Edited by razie - 8/31/16 at 6:50pm
post #118 of 252
Thread Starter 
Quote:
Originally Posted by razie View Post

 

 not quite - that would be counterbalancing.

 

counteracting is the action of the torso and hips to rotate opposite to the direction the skis turn. i.e. what Ted is doing above. If he did not do that, he would just rotate with the skis, square throughout the turn.

 

cheers

 

 

 

Thanks, that works. I've been doing a lot of research on the subject and these same terms get used in different ways depending on the source.

post #119 of 252
Here's how I always remember the difference: during a turn, your body, if left to its own devices, would spin around with your skis. You need to counteract that spin using your core. At the same time, you've been tipping on edge to the inside of the turn.
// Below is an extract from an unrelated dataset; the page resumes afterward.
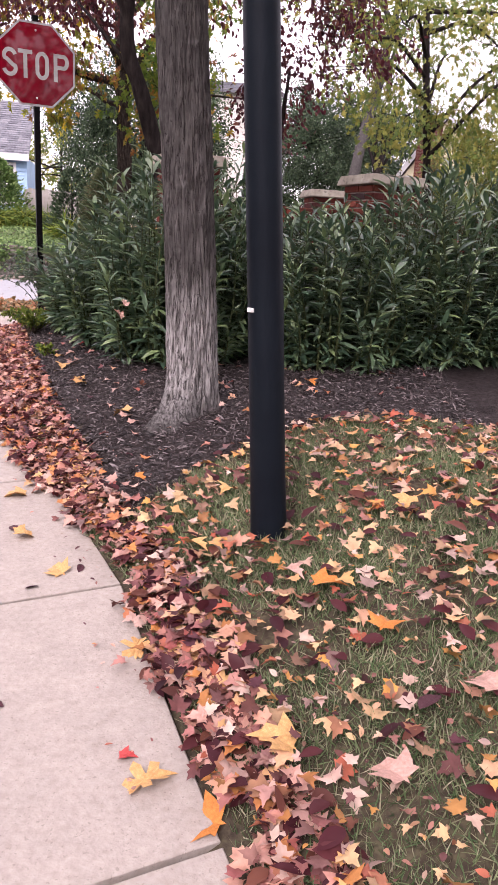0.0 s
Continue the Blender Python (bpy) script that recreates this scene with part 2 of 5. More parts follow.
CAPSTONE = material("cap_stone", [(0.2, 0.18, 0.145), (0.3, 0.27, 0.22), (0.37, 0.34, 0.28)], 0.9, 9, bump=0.5, bump_scale=90, second=((0.1, 0.1, 0.075), 12, 0.62, 0.6))
STONEMORTAR = material("stone_mortar", [(0.13, 0.115, 0.105), (0.2, 0.18, 0.165)], 0.95, 20, bump=0.6)
FIELDSTONE = material("field_stone", [(0.09, 0.083, 0.08), (0.145, 0.132, 0.125), (0.22, 0.197, 0.18), (0.15, 0.115, 0.095)], 0.9, 8, by="object", bump=1.0, bump_scale=25, bump_distance=0.03, second=((0.3, 0.29, 0.26), 14, 0.6, 0.5))
SLATE = material("slate_strip", [(0.07, 0.055, 0.048), (0.11, 0.09, 0.08), (0.16, 0.135, 0.12)], 0.9, 12, by="object", bump=0.6)
STEPSTONE = material("step_concrete", [(0.06, 0.052, 0.045), (0.1, 0.088, 0.076), (0.14, 0.12, 0.1)], 0.9, 9, bump=0.5)
BLUEWALL = material("blue_siding", [(0.27, 0.41, 0.57), (0.31, 0.46, 0.62)], 0.7, 3, bump=0.1)
WHITEWALL = material("white_siding", [(0.43, 0.41, 0.37), (0.5, 0.475, 0.435)], 0.7, 3, bump=0.1)
YELLOWWALL = material("yellow_siding", [(0.6, 0.54, 0.36), (0.66, 0.6, 0.42)], 0.7, 3, bump=0.1)
PEACH = material("porch_base", [(0.46, 0.33, 0.25), (0.54, 0.4, 0.31)], 0.8, 3)
TRIM = material("white_trim", [(0.52, 0.52, 0.52), (0.6, 0.6, 0.6)], 0.6, 4, bump=0.05)
SHINGLE = material("grey_shingle", [(0.115, 0.115, 0.13), (0.16, 0.16, 0.178), (0.21, 0.208, 0.222)], 0.9, 14, by="island", bump=0.4)
DARKROOF = material("dark_roof", [(0.05, 0.042, 0.038), (0.09, 0.075, 0.068)], 0.9, 9)
PANE = glass("window_glass", (0.03, 0.035, 0.04))
CARGLASS = glass("car_glass", (0.012, 0.014, 0.016), 0.01, 1.0)
CARGLASS.node_tree.nodes["Principled BSDF"].inputs["IOR"].default_value = 2.25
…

If you don't do anything, your balance is way inside. You need a counter balance (i.e. your upper body) to keep from falling inside.
post #120 of 252
Razie,

270 kg is very well with in the limits, especially for a top trained athelete. It depends on the position of the leg for that kind of pressure.

Don't forget these are momentary loads.

This is one of those things that static pictures have a habit of doing is showing the extreme and thereby we assume everything is like that. The good is you see a moment in time, the bad is you don't see the whole picture.